Babalar sevgi hakkında pek öğüt vermez biliyorum, onlardan beklenen başarı öğütleridir, derslerdir, vatana millete hayırlı evlat olmaktır. Benim bunlarla ilgili öğüdüm yok güzel gözlü oğlum, bunların hepsini sen nasıl istiyorsan öyle yapacaksın. Ne ben ne başkası karışamayacak, karışamaz. Ve her baba kendi yapabildiklerini öğütler, kendi doğruları anlatır… benim doğrum da bu. Dünyayı karşıma alma pahasına da kimi nasıl seveceksem öyle sevdim, sana da öğüdüm aynısı olacak. Üstelik acı çekeceğini bilerek öğütleyeceğim bunu.

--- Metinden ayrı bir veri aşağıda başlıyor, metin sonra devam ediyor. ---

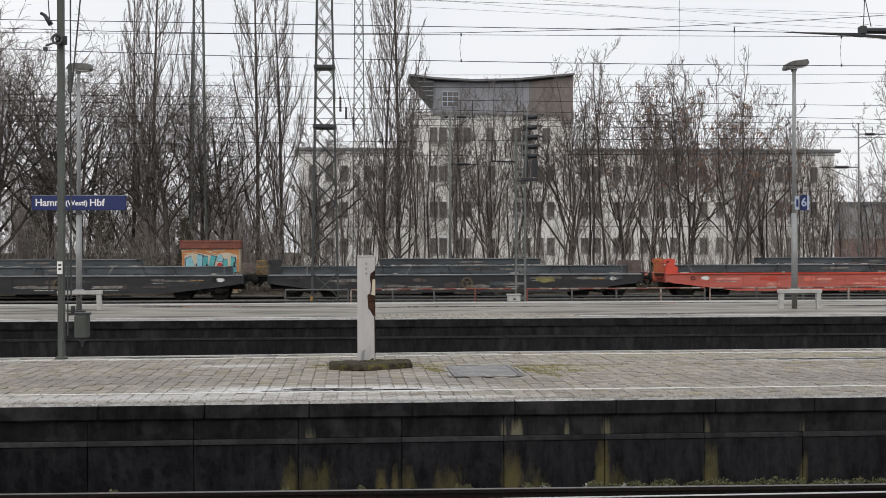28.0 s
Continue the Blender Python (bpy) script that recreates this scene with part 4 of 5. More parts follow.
for i in range(16):
    x, z = r.uniform(-1.3, 1.3), r.uniform(0.5, 1.7)
    part("outline_stroke", slab([(x, z), (x + r.uniform(0.02, 0.06), z + 0.02), (x + r.uniform(-0.15, 0.2), z - r.uniform(0.2, 0.5)), (x - 0.02, z - 0.25)], -0.020 - i * 0.0002, -0.017), M["sblack"], hut)

# ---- the office building behind the trees ----
BY = 110.0
office = thing("office_building", (0, BY, -1.0), "white plastered office building with rows of dark windows", "building")
wing = part("wall", box(-4.6, 44.8, 0, 14, 0, 11.55, 0.05), M["plaster"], office)
blk = part("tower_wall", box(5.6, 20.2, -0.4, 14, 0, 14.75, 0.05), M["plaster"], office)
part("wing_roof_edge", box(-4.9, 45.3, -0.35, 14.2, 11.5, 11.75), M["roof"], office)
part("tower_ledge", box(5.4, 20.4, -0.6, 14, 14.7, 14.9), M["plaster"], office)
part("penthouse_wall", slab([(7.4, 14.75), (16.1, 14.75), (16.1, 17.75), (12, 17.6), (7.4, 17.7)], -0.8, 3.2), M["pent"], office)
part("penthouse_side", slab([(16.1, 14.75), (19.1, 14.72), (19.15, 14.0), (20.1, 14.0), (20.12, 18.25), (16.1, 17.72)], -0.86, 3.2), M["pent_brown"], office, "brown metal cladding")
for i in range(5):
    part("cladding_seam", box(9.9 + i * 1.25, 9.94 + i * 1.25, -0.825, -0.79, 14.8, 17.6), M["roof"], office)
part("parapet", box(5.5, 7.3, -0.45, -0.25, 14.7, 15.0), M["slate"], office)
part("penthouse_roof", slab([(5.2, 18.25), (7.5, 17.98), (11, 17.82), (15, 17.95), (20.15, 18.45), (20.15, 18.3), (15, 17.78), (11, 17.66), (7.5, 17.82), (5.3, 18.05)], -1.6, 3.6), M["roof"], office, "curved metal roof edge")
part("sloped_eave", slab([(5.3, 18.02), (7.4, 15.5), (7.4, 17.75)], -1.2, 2.6), M["lattice"], office)
for i in range(5):
    part("eave_rib", box(5.9 + i * 0.3, 7.42, -1.26, -1.2, 17.55 - i * 0.4, 17.62 - i * 0.4), M["slate"], office)
for i in range(3):
    w_ = part("penthouse_window", box(8.22 + i * 0.48, 8.68 + i * 0.48, -0.86, -0.78, 15.4, 16.8), M["glass"], office)
    for q in range(4):
        part("glazing_bar", box(8.22 + i * 0.48, 8.68 + i * 0.48, -0.885, -0.86, 15.4 + q * 0.45, 15.45 + q * 0.45), M["palesign"], w_)
    part("glazing_bar", box(8.20 + i * 0.48, 8.25 + i * 0.48, -0.888, -0.86, 15.4, 16.8), M["palesign"], w_)
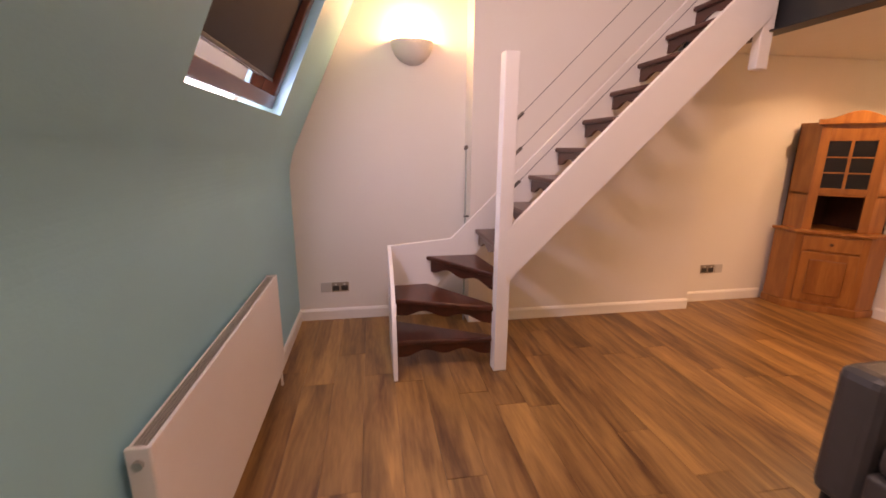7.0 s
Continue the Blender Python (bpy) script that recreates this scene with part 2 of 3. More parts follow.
# far wall with the lamp
setting("wall_west", box(FAR - .15, FAR, -.1, 1.62, 0, TOP), PLASTER, "white painted end wall with a lamp on it", "wall")
setting("wall_stair", box(STAIRW - .39, STAIRW, 1.62, 3.76, 0, TOP), PLASTER, "white painted wall beside the staircase", "wall")
setting("wall_nook", box(NOOK - .245, NOOK, 3.76, 8.6, 0, TOP), PLASTER, "white painted wall behind the corner cabinet", "wall")
# outer wall: upright to the knee, then leaning in, with the skylight opening through the slope
SKY_X0, SKY_X1, SKY_Z0, SKY_Z1 = -4.52, -3.22, 1.655, 2.60


def slope_y(z):
    return KNEE_Y + (z - KNEE_Z) * LEAN


def slope_piece(x0, x1, z0, z1, bm=None):
    t = .26
    return prism([(slope_y(z0), z0), (slope_y(z1), z1), (slope_y(z1) - t, z1), (slope_y(z0) - t, z0)], x0, x1, "x", bm)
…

Günün birinde ben yanında olmayacağım. O gün geldiğinde benim gibi kokuyor olduğunu hatırla. Sana bırakabileceğim tek şey bu olacak çünkü. Boşver gerisini, boşver sana anlatılacak olanları, şimdi ve ileride beni tanıman için her şey bırakıyorum sana. Ne kötü şeyler söyleyecek olanlara kız, ne de iyi şeyleri abartanları dinle. Sadece şunu bil canım oğlum, her şeyi kontrol edemedim ama kimse değiştiremedi senin bana benzemeni. Sen benim ölümsüzlüğüm oldun.

Bana getirdiğin magnette yazdığı gibi: “Herkes baba olabilir ama babişko olmak herkesin harcı değildir.”